» **DIRECTIVE**
Where a line contains the word "Continue", copy that line.

» **DATASET ROWS**
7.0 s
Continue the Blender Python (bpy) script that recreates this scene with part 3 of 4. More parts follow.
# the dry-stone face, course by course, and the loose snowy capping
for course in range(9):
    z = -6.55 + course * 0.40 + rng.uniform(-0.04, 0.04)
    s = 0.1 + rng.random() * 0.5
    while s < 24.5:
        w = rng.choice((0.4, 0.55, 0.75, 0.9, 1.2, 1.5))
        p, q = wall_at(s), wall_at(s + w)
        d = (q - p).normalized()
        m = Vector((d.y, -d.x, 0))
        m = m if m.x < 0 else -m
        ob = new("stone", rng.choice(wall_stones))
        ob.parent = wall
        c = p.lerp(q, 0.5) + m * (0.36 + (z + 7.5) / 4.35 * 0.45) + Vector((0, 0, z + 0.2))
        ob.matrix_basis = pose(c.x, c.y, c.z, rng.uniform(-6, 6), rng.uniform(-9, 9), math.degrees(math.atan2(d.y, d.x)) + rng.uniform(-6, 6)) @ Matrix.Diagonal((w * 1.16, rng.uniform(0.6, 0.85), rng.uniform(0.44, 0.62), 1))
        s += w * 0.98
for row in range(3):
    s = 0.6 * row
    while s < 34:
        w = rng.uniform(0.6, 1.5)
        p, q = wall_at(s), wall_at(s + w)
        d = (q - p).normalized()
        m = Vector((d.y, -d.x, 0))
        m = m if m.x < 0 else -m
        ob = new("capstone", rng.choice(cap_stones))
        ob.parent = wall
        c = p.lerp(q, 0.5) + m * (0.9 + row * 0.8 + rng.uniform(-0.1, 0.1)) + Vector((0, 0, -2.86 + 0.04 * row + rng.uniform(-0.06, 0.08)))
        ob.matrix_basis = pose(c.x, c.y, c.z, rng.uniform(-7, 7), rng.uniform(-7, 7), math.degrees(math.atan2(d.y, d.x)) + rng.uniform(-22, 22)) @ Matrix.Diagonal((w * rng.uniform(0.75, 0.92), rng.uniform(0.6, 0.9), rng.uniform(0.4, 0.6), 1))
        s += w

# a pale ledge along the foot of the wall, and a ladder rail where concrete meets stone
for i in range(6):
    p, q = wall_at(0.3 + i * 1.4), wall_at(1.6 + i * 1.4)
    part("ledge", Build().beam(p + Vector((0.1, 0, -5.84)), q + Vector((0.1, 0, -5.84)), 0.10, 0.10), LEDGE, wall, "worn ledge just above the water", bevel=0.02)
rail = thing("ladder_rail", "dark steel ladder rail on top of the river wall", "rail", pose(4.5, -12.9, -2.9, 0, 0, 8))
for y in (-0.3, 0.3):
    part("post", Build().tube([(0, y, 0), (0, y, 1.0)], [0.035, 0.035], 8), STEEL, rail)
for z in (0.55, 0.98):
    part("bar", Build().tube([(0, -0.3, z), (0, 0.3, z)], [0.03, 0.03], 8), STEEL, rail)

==

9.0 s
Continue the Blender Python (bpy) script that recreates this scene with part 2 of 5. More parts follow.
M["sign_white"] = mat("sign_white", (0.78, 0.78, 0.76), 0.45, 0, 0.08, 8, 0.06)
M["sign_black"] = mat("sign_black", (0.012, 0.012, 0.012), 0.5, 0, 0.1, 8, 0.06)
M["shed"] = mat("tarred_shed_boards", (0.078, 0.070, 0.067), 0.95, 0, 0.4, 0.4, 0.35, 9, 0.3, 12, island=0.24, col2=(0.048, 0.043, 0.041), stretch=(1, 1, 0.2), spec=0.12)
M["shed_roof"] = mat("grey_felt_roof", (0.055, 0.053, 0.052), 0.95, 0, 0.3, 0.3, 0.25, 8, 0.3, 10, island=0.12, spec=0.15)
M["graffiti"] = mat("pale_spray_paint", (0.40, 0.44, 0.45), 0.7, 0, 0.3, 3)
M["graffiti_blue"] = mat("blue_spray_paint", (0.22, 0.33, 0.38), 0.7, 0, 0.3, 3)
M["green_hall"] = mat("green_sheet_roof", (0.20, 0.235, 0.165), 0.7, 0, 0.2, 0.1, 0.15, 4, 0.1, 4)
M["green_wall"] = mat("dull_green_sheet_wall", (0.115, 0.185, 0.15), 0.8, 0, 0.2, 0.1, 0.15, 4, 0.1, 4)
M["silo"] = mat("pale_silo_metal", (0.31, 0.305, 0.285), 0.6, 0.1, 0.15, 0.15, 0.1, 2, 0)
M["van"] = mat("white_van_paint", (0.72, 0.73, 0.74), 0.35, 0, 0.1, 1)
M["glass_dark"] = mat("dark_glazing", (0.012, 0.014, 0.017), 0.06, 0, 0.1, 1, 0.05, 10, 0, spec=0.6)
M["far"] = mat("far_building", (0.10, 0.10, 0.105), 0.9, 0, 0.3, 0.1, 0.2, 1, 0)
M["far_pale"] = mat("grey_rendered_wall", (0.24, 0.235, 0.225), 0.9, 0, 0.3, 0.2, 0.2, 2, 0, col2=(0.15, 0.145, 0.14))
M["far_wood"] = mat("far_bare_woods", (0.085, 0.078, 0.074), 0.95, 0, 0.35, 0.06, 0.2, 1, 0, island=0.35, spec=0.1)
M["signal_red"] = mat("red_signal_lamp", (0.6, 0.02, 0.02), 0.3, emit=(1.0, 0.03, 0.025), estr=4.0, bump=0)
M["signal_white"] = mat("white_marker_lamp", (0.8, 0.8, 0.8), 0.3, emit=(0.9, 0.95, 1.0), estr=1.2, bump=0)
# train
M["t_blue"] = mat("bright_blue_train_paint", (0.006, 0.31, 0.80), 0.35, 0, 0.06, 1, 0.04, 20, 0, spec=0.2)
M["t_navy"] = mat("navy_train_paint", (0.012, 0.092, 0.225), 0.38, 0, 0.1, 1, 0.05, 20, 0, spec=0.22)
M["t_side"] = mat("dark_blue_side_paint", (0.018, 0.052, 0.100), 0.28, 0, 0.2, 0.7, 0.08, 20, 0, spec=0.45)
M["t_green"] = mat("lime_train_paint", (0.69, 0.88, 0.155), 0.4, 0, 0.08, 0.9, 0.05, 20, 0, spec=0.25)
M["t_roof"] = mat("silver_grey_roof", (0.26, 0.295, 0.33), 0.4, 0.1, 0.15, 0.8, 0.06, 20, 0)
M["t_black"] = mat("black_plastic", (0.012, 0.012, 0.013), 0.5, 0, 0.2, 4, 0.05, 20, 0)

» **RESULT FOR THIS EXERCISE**
Continue the Blender Python (bpy) script that recreates this scene with part 3 of 4. More parts follow.
Continue the Blender Python (bpy) script that recreates this scene with part 2 of 5. More parts follow.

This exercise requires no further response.